The response team devises sampling protocols, finds and registers an effective pesticide, and designs and tests a delivery system that is safe and effective in a modern office building.  Equally important, learning quickly from the initial confusion, EPA and the Coast Guard pioneer the now standard “incident command structure.”


Chapter 3: Working Against an Immovable Deadline (8 minutes)

Working seven days a week and 18 hours a day while overcoming obstacles  ranging from hidden rooms to sudden breaches in containment, the response team begins the clean-up.  Among the biggest challenges faced -- explaining good science in the face of rising pressure to finish by a set date.


Chapter 4: Crossing the Finish Line (9 minutes)

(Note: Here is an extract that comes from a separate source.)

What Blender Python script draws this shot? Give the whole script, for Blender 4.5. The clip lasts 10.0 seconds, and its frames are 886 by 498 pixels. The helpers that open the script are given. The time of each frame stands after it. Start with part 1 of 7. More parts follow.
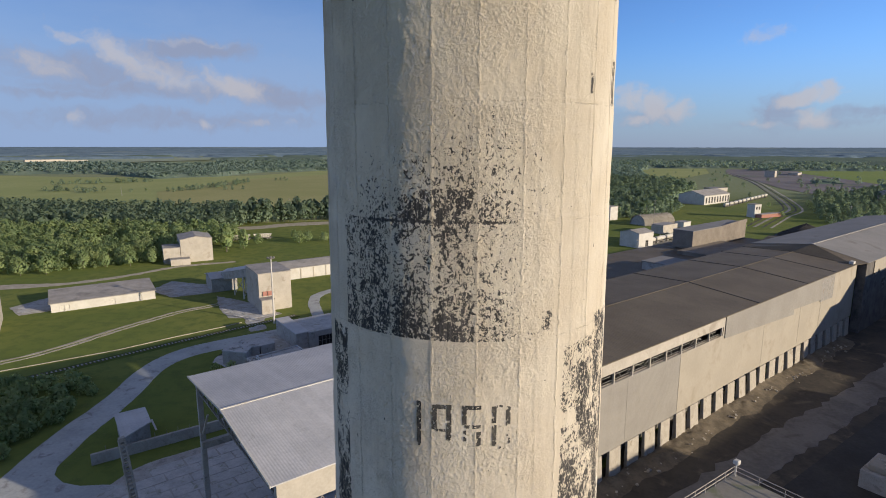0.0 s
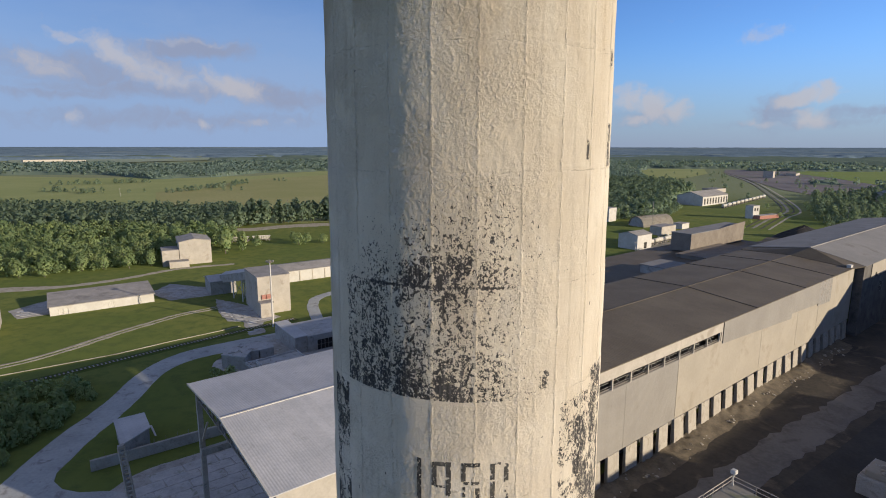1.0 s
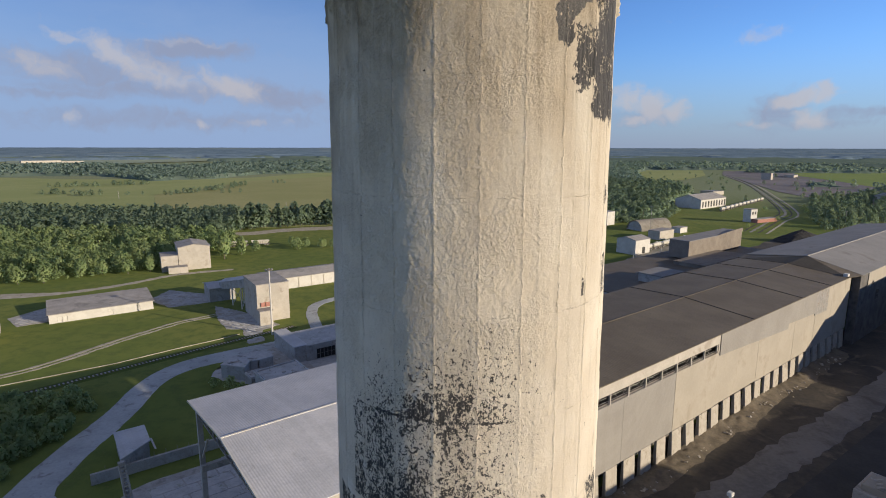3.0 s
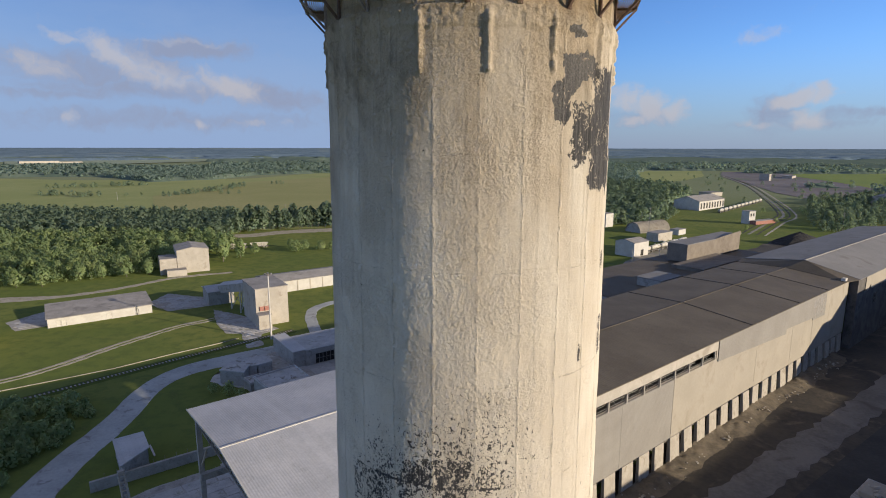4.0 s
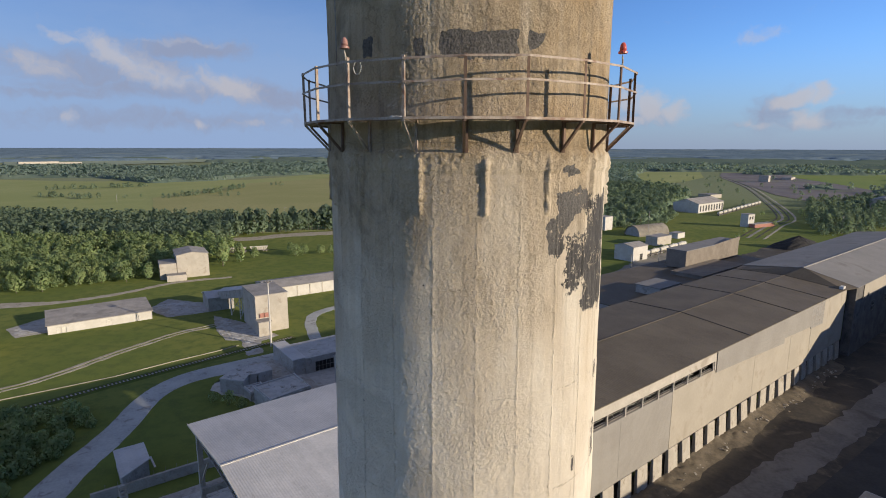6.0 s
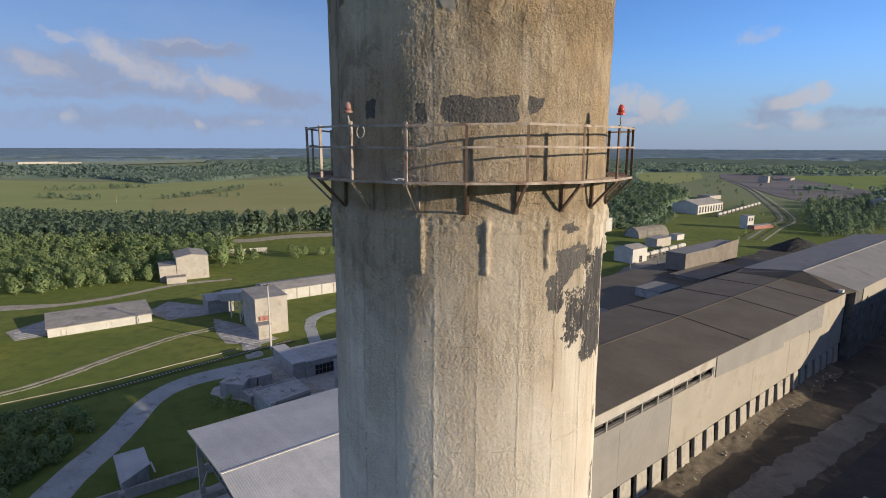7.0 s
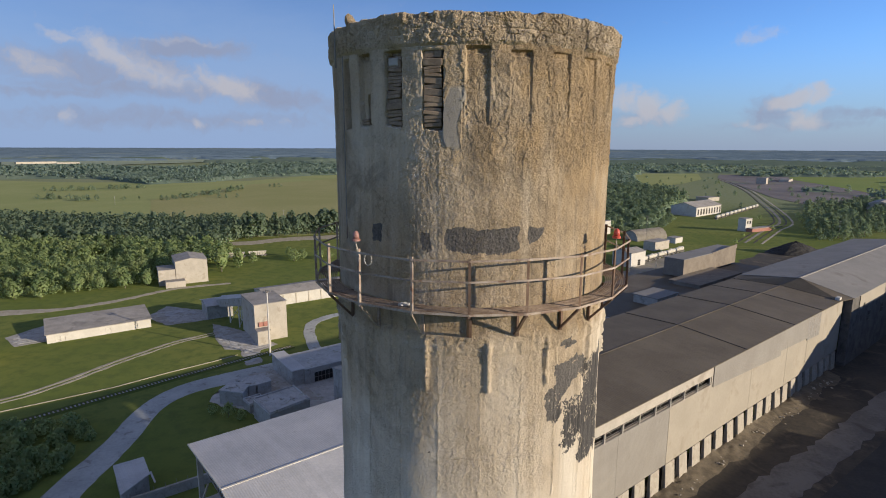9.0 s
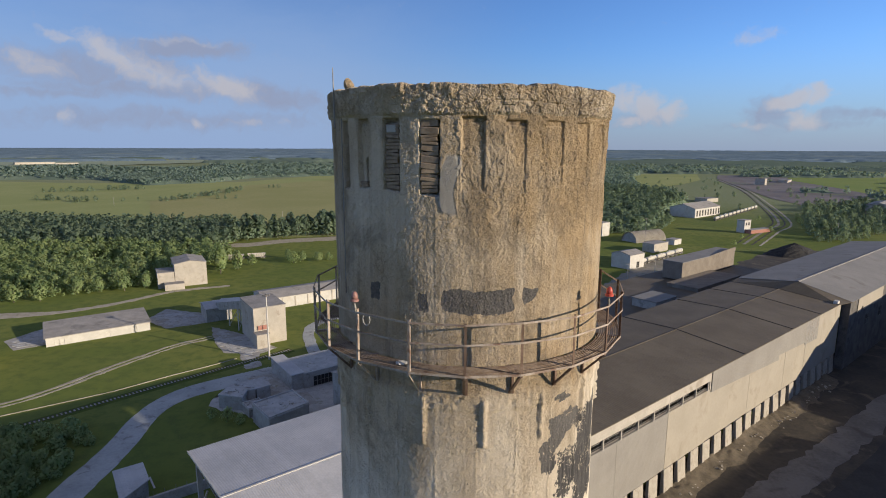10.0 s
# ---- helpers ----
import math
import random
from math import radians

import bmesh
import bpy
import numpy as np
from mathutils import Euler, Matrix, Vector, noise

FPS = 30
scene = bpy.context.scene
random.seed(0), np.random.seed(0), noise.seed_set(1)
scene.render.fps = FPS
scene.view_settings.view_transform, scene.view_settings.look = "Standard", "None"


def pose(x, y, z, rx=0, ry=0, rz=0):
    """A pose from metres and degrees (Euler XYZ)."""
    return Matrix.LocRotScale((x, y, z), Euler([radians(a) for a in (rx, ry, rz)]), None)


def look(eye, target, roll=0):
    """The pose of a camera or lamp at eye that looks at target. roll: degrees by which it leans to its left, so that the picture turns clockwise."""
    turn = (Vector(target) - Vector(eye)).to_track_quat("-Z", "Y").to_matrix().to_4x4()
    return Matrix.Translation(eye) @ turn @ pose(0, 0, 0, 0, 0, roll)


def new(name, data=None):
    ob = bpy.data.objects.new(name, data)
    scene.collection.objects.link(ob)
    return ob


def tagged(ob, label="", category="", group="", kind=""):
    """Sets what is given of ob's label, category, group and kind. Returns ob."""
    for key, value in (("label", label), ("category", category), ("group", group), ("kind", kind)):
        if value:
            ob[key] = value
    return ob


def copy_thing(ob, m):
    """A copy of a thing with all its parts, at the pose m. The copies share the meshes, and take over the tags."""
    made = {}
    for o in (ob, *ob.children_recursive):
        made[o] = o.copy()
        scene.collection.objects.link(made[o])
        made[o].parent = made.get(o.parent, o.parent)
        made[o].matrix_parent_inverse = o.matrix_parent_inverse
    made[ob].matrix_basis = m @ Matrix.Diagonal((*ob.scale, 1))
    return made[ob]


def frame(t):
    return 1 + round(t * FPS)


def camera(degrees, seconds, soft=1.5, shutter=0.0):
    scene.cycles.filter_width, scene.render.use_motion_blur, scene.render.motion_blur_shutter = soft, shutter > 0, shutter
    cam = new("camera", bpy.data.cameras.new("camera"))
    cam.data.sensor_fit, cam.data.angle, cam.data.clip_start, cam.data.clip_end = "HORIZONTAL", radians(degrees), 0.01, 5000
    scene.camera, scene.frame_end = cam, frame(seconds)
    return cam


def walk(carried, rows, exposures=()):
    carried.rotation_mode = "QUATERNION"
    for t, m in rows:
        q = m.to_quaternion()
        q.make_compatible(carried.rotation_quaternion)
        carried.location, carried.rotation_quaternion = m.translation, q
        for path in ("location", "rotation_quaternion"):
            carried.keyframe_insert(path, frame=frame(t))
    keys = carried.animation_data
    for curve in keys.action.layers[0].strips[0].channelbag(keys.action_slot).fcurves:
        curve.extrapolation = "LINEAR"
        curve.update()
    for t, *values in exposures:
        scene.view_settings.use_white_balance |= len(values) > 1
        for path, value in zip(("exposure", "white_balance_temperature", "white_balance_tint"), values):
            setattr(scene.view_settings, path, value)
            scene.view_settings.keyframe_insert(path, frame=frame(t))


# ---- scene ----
cam = camera(77.61, 10.0, soft=1.0)
walk(cam, [
    (0.0, pose(0.000, -13.239, 58.821, 79.488, -0.050, 2.534)),
    (0.5, pose(-0.005, -13.257, 59.425, 79.475, -0.058, 2.470)),
    (1.0, pose(-0.016, -13.284, 60.073, 79.473, -0.058, 2.407)),
    (1.5, pose(-0.037, -13.310, 60.737, 79.476, -0.063, 2.378)),
    (2.0, pose(-0.064, -13.338, 61.405, 79.488, -0.061, 2.336)),
    (2.5, pose(-0.080, -13.359, 62.116, 79.497, -0.074, 2.311)),
    (4.0, pose(-0.084, -13.314, 64.251, 79.523, -0.097, 2.142)),
    (4.5, pose(-0.074, -13.308, 64.919, 79.516, -0.101, 2.107)),
    (5.0, pose(-0.061, -13.326, 65.586, 79.526, -0.120, 2.106)),
    (5.5, pose(-0.069, -13.345, 66.214, 79.526, -0.122, 2.107)),
    (7.0, pose(-0.118, -13.336, 67.924, 79.536, -0.152, 2.058)),
    (7.5, pose(-0.151, -13.326, 68.501, 79.537, -0.167, 2.048)),
    (8.0, pose(-0.189, -13.334, 69.117, 79.528, -0.202, 1.997)),
    (8.5, pose(-0.216, -13.365, 69.718, 79.526, -0.224, 1.943)),
    (9.0, pose(-0.220, -13.392, 70.322, 79.510, -0.230, 1.931)),
    (9.5, pose(-0.204, -13.411, 70.930, 79.521, -0.244, 1.916)),
    (10.0, pose(-0.173, -13.427, 71.527, 79.528, -0.238, 1.847)),
])

# ---------------------------------------------------------------- light
SUN_DIR = Vector((0.927 * math.cos(radians(12.8)), -0.376 * math.cos(radians(12.8)), math.sin(radians(12.8))))
sun_data = bpy.data.lights.new("sun", "SUN")
sun_data.energy, sun_data.angle, sun_data.color = 5.0, radians(0.55), (1.0, 0.855, 0.655)
sun_ob = new("sun", sun_data)
sun_ob.matrix_world = look(SUN_DIR * 100, (0, 0, 0))
scene.view_settings.exposure = 0.3


def node(nt, kind, inputs=None, **props):
    n = nt.nodes.new(kind)
    for k, v in props.items():
        setattr(n, k, v)
    for k, v in (inputs or {}).items():
        if isinstance(v, bpy.types.NodeSocket):
            nt.links.new(v, n.inputs[k])
        else:
            n.inputs[k].default_value = v
    return n


def maths(nt, op, a, b=0.0, c=0.0, clamp=False):
    n = nt.nodes.new("ShaderNodeMath")
    n.operation, n.use_clamp = op, clamp
    for i, v in enumerate((a, b, c)):
        if isinstance(v, bpy.types.NodeSocket):
            nt.links.new(v, n.inputs[i])
        else:
            n.inputs[i].default_value = v
    return n.outputs[0]


def mix(nt, fac, a, b, blend="MIX"):
    n = nt.nodes.new("ShaderNodeMix")
    n.data_type, n.blend_type, n.clamp_factor = "RGBA", blend, True
    for s, v in ((n.inputs[0], fac), (n.inputs[6], a), (n.inputs[7], b)):
        if isinstance(v, bpy.types.NodeSocket):
            nt.links.new(v, s)
        else:
            s.default_value = v if isinstance(v, (int, float)) else (*v, 1.0)[:4]
    return n.outputs[2]


def ramp(nt, fac, lo, hi):
    n = nt.nodes.new("ShaderNodeMapRange")
    n.interpolation_type = "SMOOTHSTEP"
    nt.links.new(fac, n.inputs[0])
    n.inputs[1].default_value, n.inputs[2].default_value = lo, hi
    return n.outputs[0]


def noise_tex(nt, vec, scale, detail=4.0, rough=0.55, distort=0.0):
    n = node(nt, "ShaderNodeTexNoise", {"Scale": scale, "Detail": detail, "Roughness": rough, "Distortion": distort})
    nt.links.new(vec, n.inputs["Vector"])
    return n.outputs["Fac"]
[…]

Surviving challenges ranging from hidden rooms to sudden containment breaches to emergency, middle-of-the-night forays to Home Depot, the clean-up team delivers and the Senate office buildings reopen on schedule.  Attention then turns to lessons learned.



THE INTERVIEW AS A WHOLE (33 minutes)

This documentary tells the story of how EPA, the National Institutes of Safety and Health (NIOSH), the Center for Communicable Diseases (CDC), and other federal military and civilian agencies, working under severe time pressure and in the full glare of intensive media coverage, collaborated to solve a scientific and engineering challenge never before faced -- the decontamination of an entire building contaminated with deadly anthrax spores.

The introduction to the interview is as follows:

On Tuesday, September 18, 2001, just one week after the terrorist attacks on the Twin Towers and the Pentagon, letters containing anthrax spores were received by several news media offices and Senate Majority Leader, Tom Daschle (D - South Dakota).  A similar letter containing anthrax was addressed to Senator Patrick Leahy (D - Vermont) was misrouted and later found in a mail processing facility in Virginia.  As a result, five people died of inhalation anthrax and 16 others were sickened, the Hart Senate Office Building and other Senate facilities and several mail processing facilities were contaminated and had to be evacuated.  This documentary tells the story of how EPA, the National Institute for Occupational Safety and Health (NIOSH), the Center for Communicable Diseases (CDC), and other federal military and civilian agencies, working under severe time pressure and in the full glare of intensive media coverage, collaborated to solve a scientific and engineering challenge never before faced -- the decontamination of an entire building contaminated with deadly anthrax spores.